El caso es que se fueron los discípulos por tierras galileas y el Señor continuó predicando. Sus palabras entonces fueron duras, las broncas a las ciudades que continuaron indiferentes a sus avisos, tajantes y de condena. Y volvieron los apóstoles y ,en vez de pedirles que le enseñasen sus diplomas y le hablasen de sus éxitos, hace un elogio sublime de los pobres. Sereno y prudente el Señor, resulta muchas veces sorprendente. Vuelven ellos de un viaje de iniciación misionera y pone Él el acento en los sencillos que encuentran a su lado.

Y es que, como os decía, los poderosos y entendidos son muchas veces ignorantes de  cosas fundamentales. Como se dice vulgarmente: hay gente tan pobre, tan pobre, que no tienen más que dinero.

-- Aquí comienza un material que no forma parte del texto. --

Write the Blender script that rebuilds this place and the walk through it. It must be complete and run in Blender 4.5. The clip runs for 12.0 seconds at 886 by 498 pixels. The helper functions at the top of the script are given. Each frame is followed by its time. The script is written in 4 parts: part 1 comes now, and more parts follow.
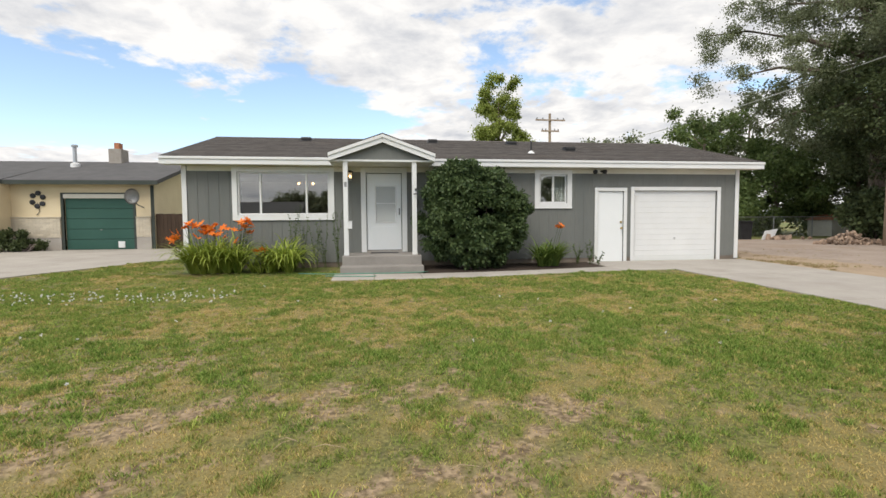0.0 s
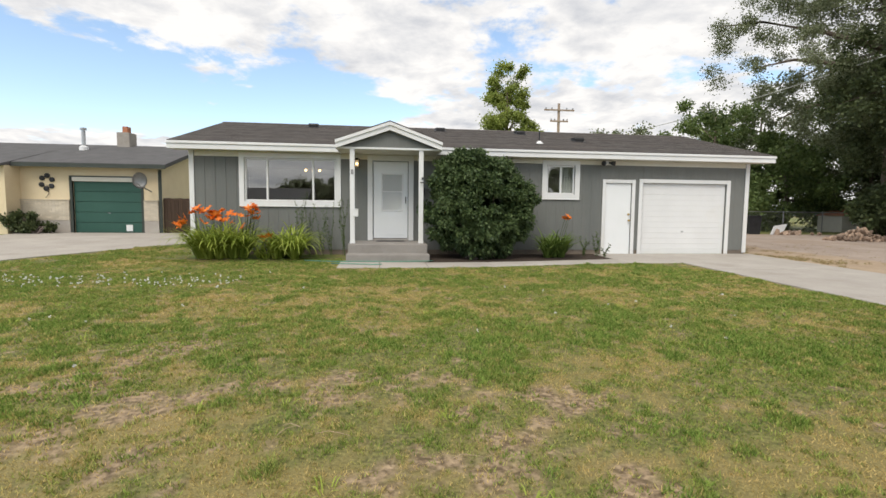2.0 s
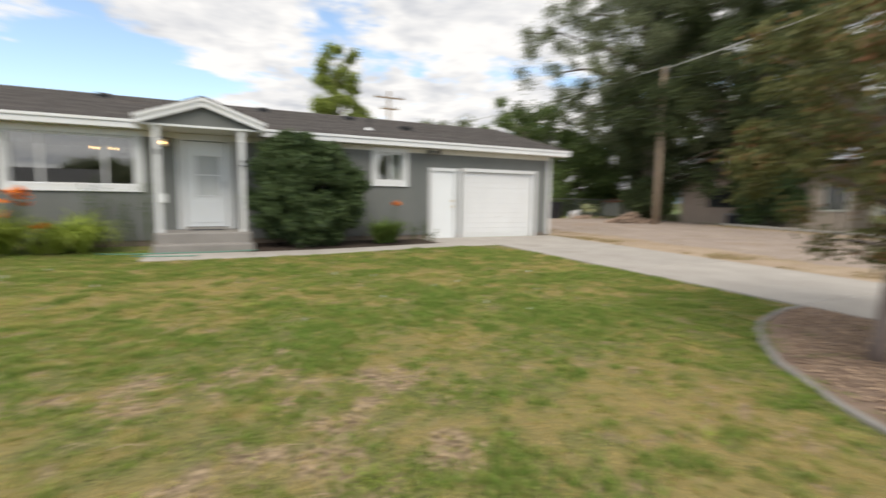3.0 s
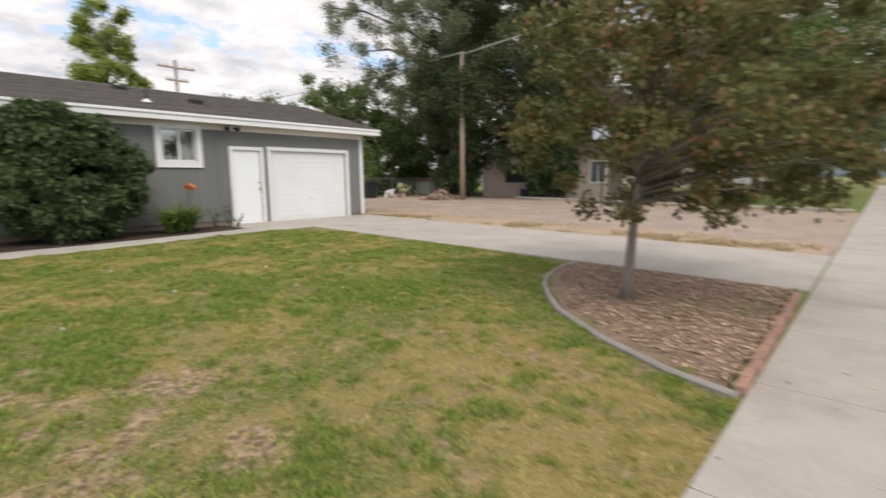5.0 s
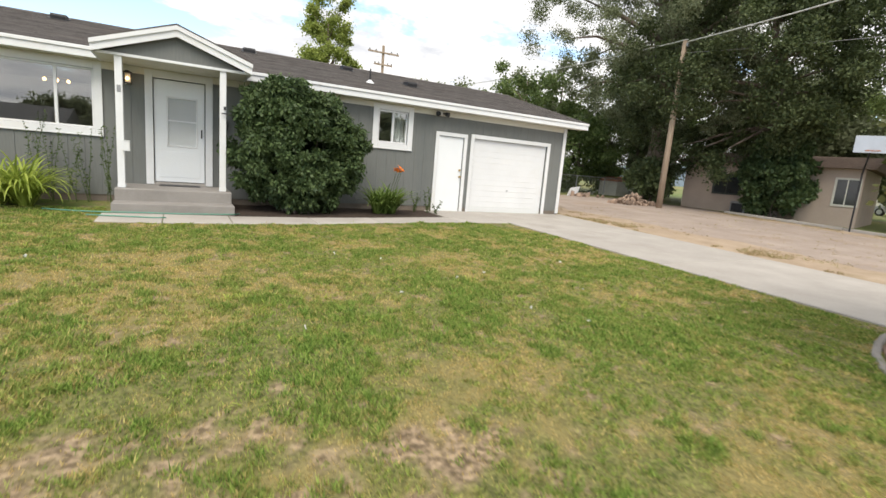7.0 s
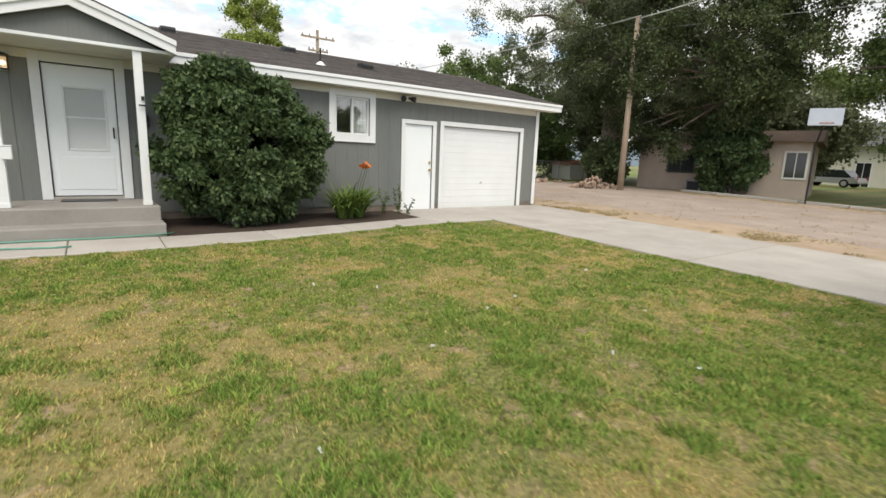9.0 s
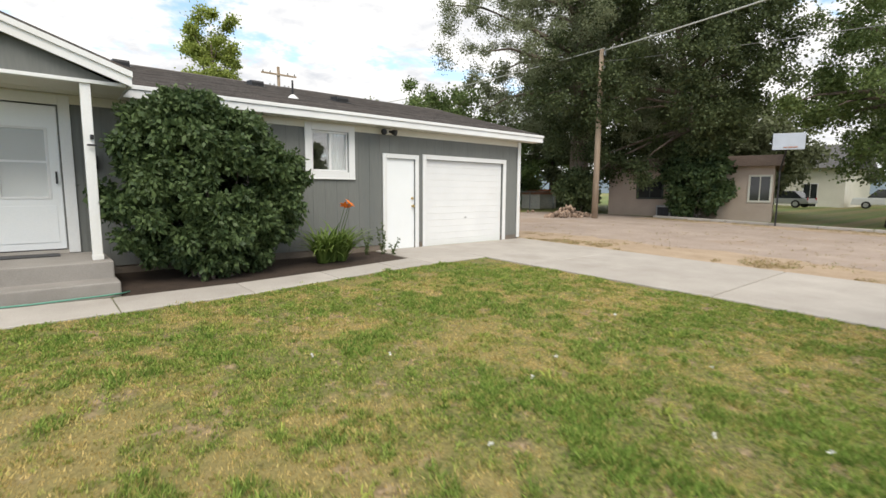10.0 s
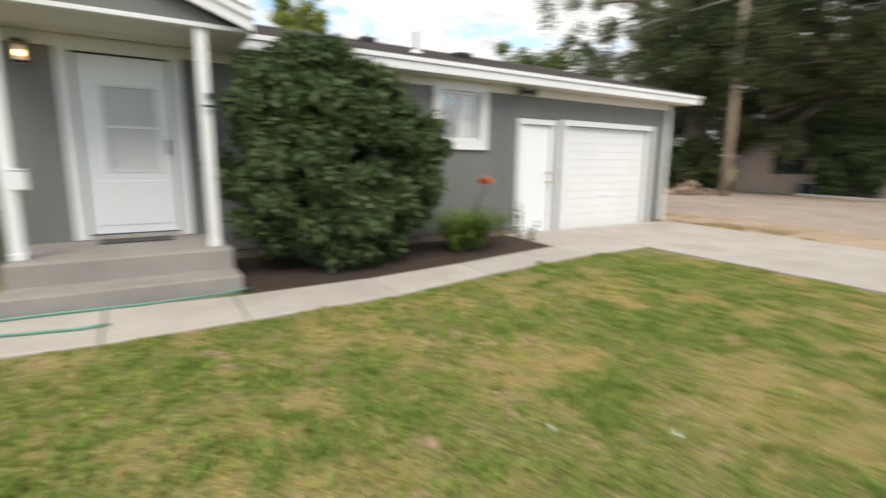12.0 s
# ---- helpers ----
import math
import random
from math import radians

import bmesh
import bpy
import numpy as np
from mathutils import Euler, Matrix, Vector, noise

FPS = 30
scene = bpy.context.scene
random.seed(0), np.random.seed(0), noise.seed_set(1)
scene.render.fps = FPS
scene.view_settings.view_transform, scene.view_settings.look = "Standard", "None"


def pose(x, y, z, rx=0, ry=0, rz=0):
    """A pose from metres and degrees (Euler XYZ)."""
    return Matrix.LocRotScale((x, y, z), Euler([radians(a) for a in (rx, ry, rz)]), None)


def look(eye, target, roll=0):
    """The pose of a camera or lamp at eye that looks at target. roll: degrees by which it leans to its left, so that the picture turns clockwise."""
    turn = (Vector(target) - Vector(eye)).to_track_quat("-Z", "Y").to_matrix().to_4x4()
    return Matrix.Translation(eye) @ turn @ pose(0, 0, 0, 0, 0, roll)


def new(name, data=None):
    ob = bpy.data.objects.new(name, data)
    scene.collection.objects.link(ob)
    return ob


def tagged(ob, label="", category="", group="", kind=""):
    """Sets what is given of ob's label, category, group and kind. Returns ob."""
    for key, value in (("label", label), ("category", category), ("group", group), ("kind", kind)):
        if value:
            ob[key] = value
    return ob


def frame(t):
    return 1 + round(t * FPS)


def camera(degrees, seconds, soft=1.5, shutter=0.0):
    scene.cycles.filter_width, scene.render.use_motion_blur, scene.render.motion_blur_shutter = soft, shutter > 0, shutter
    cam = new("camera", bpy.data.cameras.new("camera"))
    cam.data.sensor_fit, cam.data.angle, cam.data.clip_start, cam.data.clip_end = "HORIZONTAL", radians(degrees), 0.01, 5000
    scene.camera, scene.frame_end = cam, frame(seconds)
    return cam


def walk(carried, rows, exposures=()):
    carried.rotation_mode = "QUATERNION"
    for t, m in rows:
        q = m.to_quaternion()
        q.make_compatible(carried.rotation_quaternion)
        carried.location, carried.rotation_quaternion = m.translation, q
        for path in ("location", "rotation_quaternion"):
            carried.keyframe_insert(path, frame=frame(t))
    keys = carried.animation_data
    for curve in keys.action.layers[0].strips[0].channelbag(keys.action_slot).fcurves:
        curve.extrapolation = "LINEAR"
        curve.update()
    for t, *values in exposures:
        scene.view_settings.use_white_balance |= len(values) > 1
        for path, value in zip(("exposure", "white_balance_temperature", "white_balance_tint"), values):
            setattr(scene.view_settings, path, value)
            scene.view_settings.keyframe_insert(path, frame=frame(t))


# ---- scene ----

Os confieso con sinceridad, en circunstancias clave de mi vida, en momentos en que no sabía como debía encaminarme, en aquellos en que la iluminación divina era imprescindible para continuar con cierta seguridad, quien me ha iluminado, han sido personas sencillas y humildes. Quisiera aclarar un poco esto último. Hay gente pobre que ha caído en la indigencia por su mal obrar y viven resentidos y amargados. Hay gente que dice que defiende a los pobres y en realidad esta aprovechándose de ellos, puesto que con sus artimañas alcanza notoria fama. Ni a unos ni a otros escuchéis, mis queridos jóvenes lectores. A quien debéis oír es a aquellos que por circunstancias adversas, sean familiares o inesperadas, vive sin lujos, sin confort, sin satisfacciones sociales. Sin ambicionar ni soñar riquezas. Os voy a poner algún  ejemplo. A mis alumnos jóvenes, les he acompañado a museos donde se mostraba la obra cultural de la Iglesia, a catedrales para que vieran el esplendor del culto cristiano, herencia de siglos de cultura. Ahora bien, les he llevado a conventos de clausura, donde les ha tocado verse con monjas de clausura, a través de una molesta reja, pues bien, lo que les ha impresionado, de lo que han hablado más posteriormente, ha sido de aquellas viejecitas que a ellos, jóvenes inquietos, les han contado con simpatía y confianza detalles de su vida en el convento, de sus costumbres, hasta de su manera ingenua de divertirse. Durante muchos años serví a una comunidad religiosa donde una monja, cocinera de ocupación, que nunca fue a ninguna escuela y que viajó poquísimo, era la delicia de los que me visitaban a mí, pues procuraba yo que quien pasara por mi casa, fuese, con cualquier excusa, a la cocina, para que se la encontrase y la tratase. Eran universitarios algunos, trabajadores otros, ex delincuentes hasta prófugos políticos, hombres o mujeres. Su sencillo trato causaba no solo la satisfacción de su simpatía y amabilidad, sino que todos captaban que en su interior se refugiaba el Señor. Tal vez no creían en Dios, pero sí en el Dios de la Hna Elena, me decían. Hora soy yo el que digo: Te doy gracias, Señor, porque has escondido muchas de tus cosas a superioras, doctoras y ejecutivas, y nos las has enseñado mediante hermanas legas.

Si esto ha sido experiencia referida a los demás, entre tantas de las que me ha favorecido el Señor, recuerdo siempre un encuentro casual, en el corazón de los Alpes, con un Cartujo de la de Burgos. El Hno Juan, así se llamaba, me confió convencimientos que él tenía en su vida eremítica y monástica en la que servía y que a mí, aun habiendo pasado muchos años, todavía me aprovechan. Achacoso por la edad y ya sin ninguna potestad eclesial, me encontré un día cenando con el obispo H. Camera. En una mezcla de portugués, italiano y castellano, me dirigió palabras que, todavía ahora que os escribo, me llenan de coraje, para que en esta Iglesia, cuyo entorno personal me resulta muy incómodo, no pierda la esperanza.
A las palabras del evangelio de hoy, se las ha llamado el Magníficat de Jesucristo. Bajo este prisma, si disponéis de tiempo, leed paralelamente los dos textos. Os aseguro que saldréis henchidos de satisfactorio gozo.